Les pays et régions traversées par la course n’ont aucune influence sur le choix des coureurs retenus pour faire le Tour. C’est surtout l’état de forme de mes garçons qui m’importe à un petit mois du Tour de France. Après, j’ai envie de dire que la sélection se fait naturellement.

Entre vos valeurs sûres et les coureurs dans l’expectative, quelle est la proportion ?
Il n’y a pas de proportion.

A quel moment du Tour avez-vous la conviction que le choix a été judicieux ?
Ca, on ne le sait qu’à Paris. Jusqu’au terme du Tour de France, il va toujours y avoir possibilité, pour chacun des coureurs, de faire la perf qui va faire oublier les mauvais passages. La fin de Tour peut sauver un parcours médiocre. Donc ça, on le sait à Paris.

Sélectionner, c’est forcément faire des déçus, comment gérez-vous les coureurs non retenus pour le Tour de France ?
Ca fait partie du jeu. Il n’y a pas deux cas qui se ressemblent. Ca dépend à quel stade de leur carrière se trouvent les garçons, ça dépend de leur niveau. Passé, présent ou supposé futur… Il n’y a pas deux coureurs qui se ressemblent dans ce genre de situation. Il y en a qui le vivent plus ou moins bien. C’est comme ça.
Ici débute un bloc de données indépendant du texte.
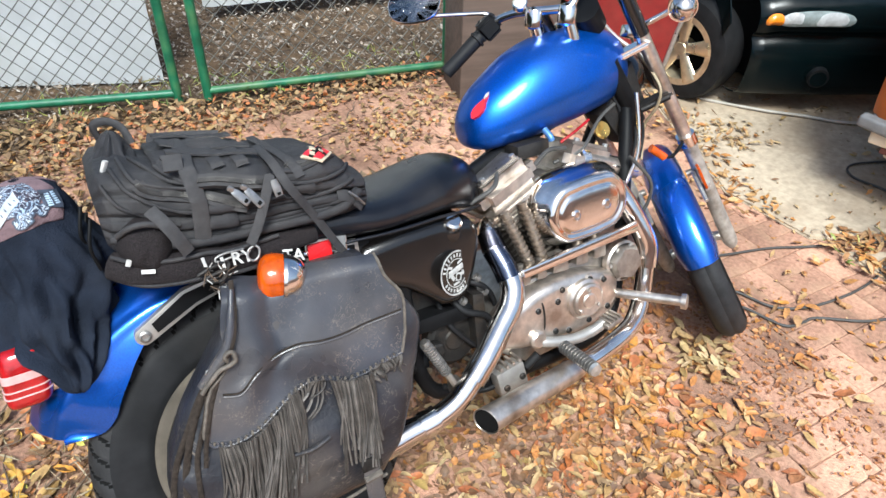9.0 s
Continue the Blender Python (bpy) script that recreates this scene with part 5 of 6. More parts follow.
ZA = [(-0.100, 27), (-0.092, 22), (-0.07, 20), (-0.042, 21), (-0.01, 17), (0.010, 12.5), (0.026, 9), (0.054, 4), (0.075, 2)]
ZB = [(0.000, 30), (0.034, 29.5), (0.07, 25), (0.106, 20.5), (0.135, 23)]
ZC = [(0.172, 46), (0.196, 40), (0.228, 45), (0.262, 58), (0.284, 78)]
for line_, lift_ in ((ZA, 0.013), (ZB, 0.027), (ZC, 0.022)):
    zip_line(line_, lift_)
for name, r_, lift_, pts in (("zip_lip", 0.0038, 0.008, [(x, a + 6 + 2 * (a > 15)) for x, a in ZA]), ("zip_lip", 0.0035, 0.007, [(x, a - 4.5 + 2.5 * (a < 6)) for x, a in ZA]),
                             ("side_fold", 0.0042, 0.003, [(-0.138, 59), (-0.13, 36), (-0.122, 23), (-0.102, 12), (-0.078, 6), (-0.038, 2.5), (0.0, 1.5)]),
                             ("side_fold", 0.0048, 0.004, [(-0.118, 79), (-0.114, 54), (-0.106, 36), (-0.094, 28), (-0.07, 26), (-0.04, 27)]),
                             ("side_fold", 0.0042, 0.005, [(-0.098, 83), (-0.078, 69), (-0.05, 44), (-0.02, 36)]),
                             ("side_fold", 0.004, 0.002, [(-0.16, 30), (-0.15, 12), (-0.135, 4), (-0.10, 0.6), (-0.05, -0.6)]),
                             ("lower_piping", 0.005, 0.003, [(0.05, 0.3), (0.138, 0.3), (0.226, 0.6), (0.282, 7), (0.31, 20)]),
                             ("lower_piping", 0.005, 0.003, [(-0.02, -3), (0.066, -5), (0.138, -7), (0.206, -6), (0.28, -2), (0.315, 2)]),
                             ("end_piping", 0.0045, 0.018, [(0.158, 37), (0.19, 33), (0.238, 42), (0.29, 66)]),
                             ("pocket_piping", 0.0045, 0.009, [(x, a) for x, a in POCKET_EDGE]), ("pocket_piping", 0.0045, 0.007, [(x, a) for x, a in END_EDGE])):
    tube(name, [pack_point(x, a, lift_) for x, a in pts], r_, NYLON, pack, segs=10)
tube("base_seam", [pack_point(x, a, 0.004) for x, a in ((-0.17, -10), (-0.05, -14), (0.1, -16), (0.25, -12), (0.32, 0))], 0.010, NYLON, pack, segs=10)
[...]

Trouvez-vous que le classement par équipes soit suffisamment mis en valeur sur le Tour et est-ce un élément déterminant dans la sélection de votre effectif ?
Le classement par équipes, on s’y intéresse, surtout quand on sent qu’on est capable de jouer tout près des meilleurs. L’an dernier, on a fini 6ème du classement par équipes. Ca a été un bon niveau d’équipe et si on pouvait refaire la même chose cette année ce serait bien.

Sur le Tour, comment sont réparties les chambres entre les coureurs ?
Ca dépend des années. On a tout fait, on a tout essayé, et je ne suis pas sûr qu’il y ait une meilleure formule qu’une autre. En fait, tout dépend des individus qu’on a. Il n’y a pas de règle. Je crois que ce sont plus les caractères des uns qui se marient avec ceux des autres. Après, vous avez les problèmes de langue. C’est mieux de mettre deux anglo-saxons dans la même chambre, ne serait-ce que pour regarder la télé dans la chambre ! Ce sont des détails mais c’est plus sympathique. Je n’accorde pas une importance extrême à ce genre de truc. On essaie cependant de mettre un ancien avec un plus jeune pour son expérience du Tour. Et puis certains sont optimistes, d’autres pessimistes, donc mieux vaut éviter de mettre deux pessimistes ensemble. Ce sont des trucs comme ça… Tout dépend avec qui on part. Là encore il ne faut pas se mettre des règles trop strictes ou on risque de se planter.

Les laissez-vous faire leurs propres choix ?
Par le passé, j’ai eu Frédéric Guesdon et Christophe Mengin qui faisaient systématiquement chambre ensemble et il n’a jamais été question de remettre ce point en cause. Ils avaient un équilibre dans la chambre. Comme je dis, je ne veux pas avoir à me fixer de règles. Après, on sent ou on ne sent pas des choses. Il y a des affinités et il ne faut pas aller contre, ce serait dommage. Pas la peine de mettre ensemble des coureurs qui n’ont pas les mêmes caractères, les mêmes goûts…

Quand sera donnée la sélection des neuf pour le Tour de France ?
Au soir des Championnats de France si tout est limpide ou le lendemain midi si ça nécessite un peu plus de réflexion.

Propos recueillis à Monteux le 9 juin 2010.